Keeping Things Tidy
Whether your HTML gets generated automatically or you do it by hand, chances are it is in need of some tidying. And, appropriately enough, next up is tidy, a mild-mannered name for a super program. Tidy, as the man page says, "reads HTML, XHTML, and XML files and writes cleaned-up markup." The tidy project consists of two pieces, TidyLib (a library that can be used by other applications) and the command-line utility we'll be using.
Let's say the political website you posted that screed to has been getting a lot of responses (no wonder, with all your inflammatory statements!), including one sent to you in an email attachment -- an HTML file from a secret contact in the government with some damaging details you want to get on your site as quickly as possible. One problem: the secretstuff.html file was apparently generated by a word processor and has some of the worst markup you've ever seen. It'll take hours to clean up for your site!
Here's the basic command:
tidy -output secretstuff_tidy.html secretstuff.html
We've asked tidy to create a new HTML file (using
-output) rather than dumping it to the Terminal. Alternatively, you could have it modify in place, as long as you either have a backup or are confident you won't be losing anything. The command would become:
tidy -modify secretstuff.html
During its traverse of the input file, tidy will spit out any errors to the Terminal that it finds, along with line numbers, which are handy if there are errors tidy can't fix. Which brings up one of the best uses of the utility -- as a syntax checker that works on your local computer rather than depending on web-based validators. (You can even test certain accessibility aspects.)

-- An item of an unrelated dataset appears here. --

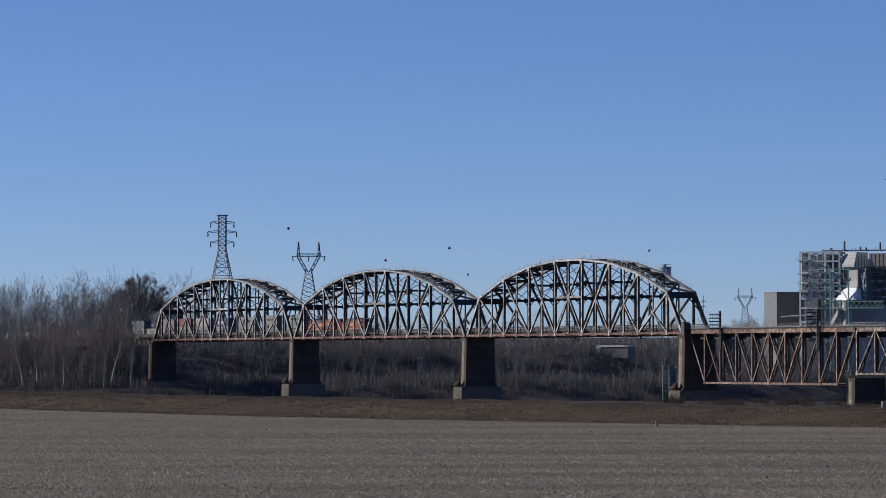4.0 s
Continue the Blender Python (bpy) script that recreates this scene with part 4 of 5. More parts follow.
def build_chimney():
    c = thing("chimney_stack", PLANT @ pose(2.6, 6.0, 0), "very tall pale concrete chimney, tapering, with a ring platform", "chimney")
    rings, n = [], 40
    for z, x0, x1 in ((0, -8.8, 7.4), (40, -7.8, 7.3), (60, -7.4, 7.25), (80, -6.8, 7.2), (110, -5.6, 7.15), (160, -2.6, 7.1), (200, -1.2, 7.0), (213, -0.8, 7.0)):
        r, m = (x1 - x0) / 2, (x0 + x1) / 2
        rings.append([(m + r * math.cos(2 * math.pi * i / n), r * math.sin(2 * math.pi * i / n), z) for i in range(n)])
    part("shaft", Mesh().loft(rings), CHIMNEY, c, smooth=True)
    deck = Mesh().tube((0.2, 0, 82.2), (0.2, 0, 82.8), 8.1, n=32)
    part("ring_platform", deck, DARKPLANT, c)
    for i in range(24):
        a = 2 * math.pi * i / 24
        part("platform_post", Mesh().beam((0.2 + 8.0 * math.cos(a), 8.0 * math.sin(a), 82.8), (0.2 + 8.0 * math.cos(a), 8.0 * math.sin(a), 84.0), 0.12, 0.12), DARKPLANT, c)
    part("jib", Mesh().beam((-4.5, -6.0, 83.0), (-11.0, -7.0, 85.6), 0.2, 0.2), SHEET, c, "small jib arm")
    part("ladder", Mesh().beam((-0.6, -7.7, 0), (-0.3, -7.25, 84), 0.5, 0.3), STACKRED, c, "rusty caged ladder")
    for x, z in ((-1.5, 38.0), (3.0, 24.0), (1.2, 140.0), (1.8, 150.0)):
        part("marker_plate", Mesh().box(x - 0.4, x + 0.4, -8.2, -6.5, z - 0.6, z + 0.6), DARKPLANT, c)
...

One of the test files I fed tidy while writing this article was a word-processor-generated HTML document, a 34KB file, which tidy told me had at least 71 warnings and 12 errors. And then a message came up:
This document has errors that must be fixed before using HTML tidy to generate a tidied up version.
Whoopsie! This may happen at times, when things are just so FUBAR even tidy can't handle them. The majority of the time, however, you won't have to worry about it.
Tidy has a ton of options in checking and converting markup, a list of which you can find at the HTML Tidy Configuration Options Quick Reference. (The man page is less than complete.) These options can be specified on the command line or via a config file. Tidy also deals with standard input and output like any other Unix utility, so you could take generated HTML from someplace else, pipe it through tidy, and then pipe that to the next utility for further processing.
Here's an example. Let's combine what we've looked at so far. Use the following (on one line):
textutil -stdout -convert html screed.txt | tidy -output screed_tidy.html screed.html
First we have textutil convert a plain text file into HTML and (using
-stdout) send it to standard output. The all-powerful pipe takes that output and hands it off (through standard input) to tidy, which gives the html its usual checks, then outputs to the file screed_tidy.html.
Of course, at that point we could pipe it to another command -- say,
/usr/bin/zip for compression or
/usr/bin/pbcopy to copy it all to the Mac OS X Clipboard.
Some GUI text editors, such as Smultron, have command-line components that let you interact from the Terminal to the GUI. So you could pipe that HTML to
smultron. Alternatively, if you have Quicksilver and its
qs command-line option installed, you could send that HTML pretty much anywhere, to any application, or any person.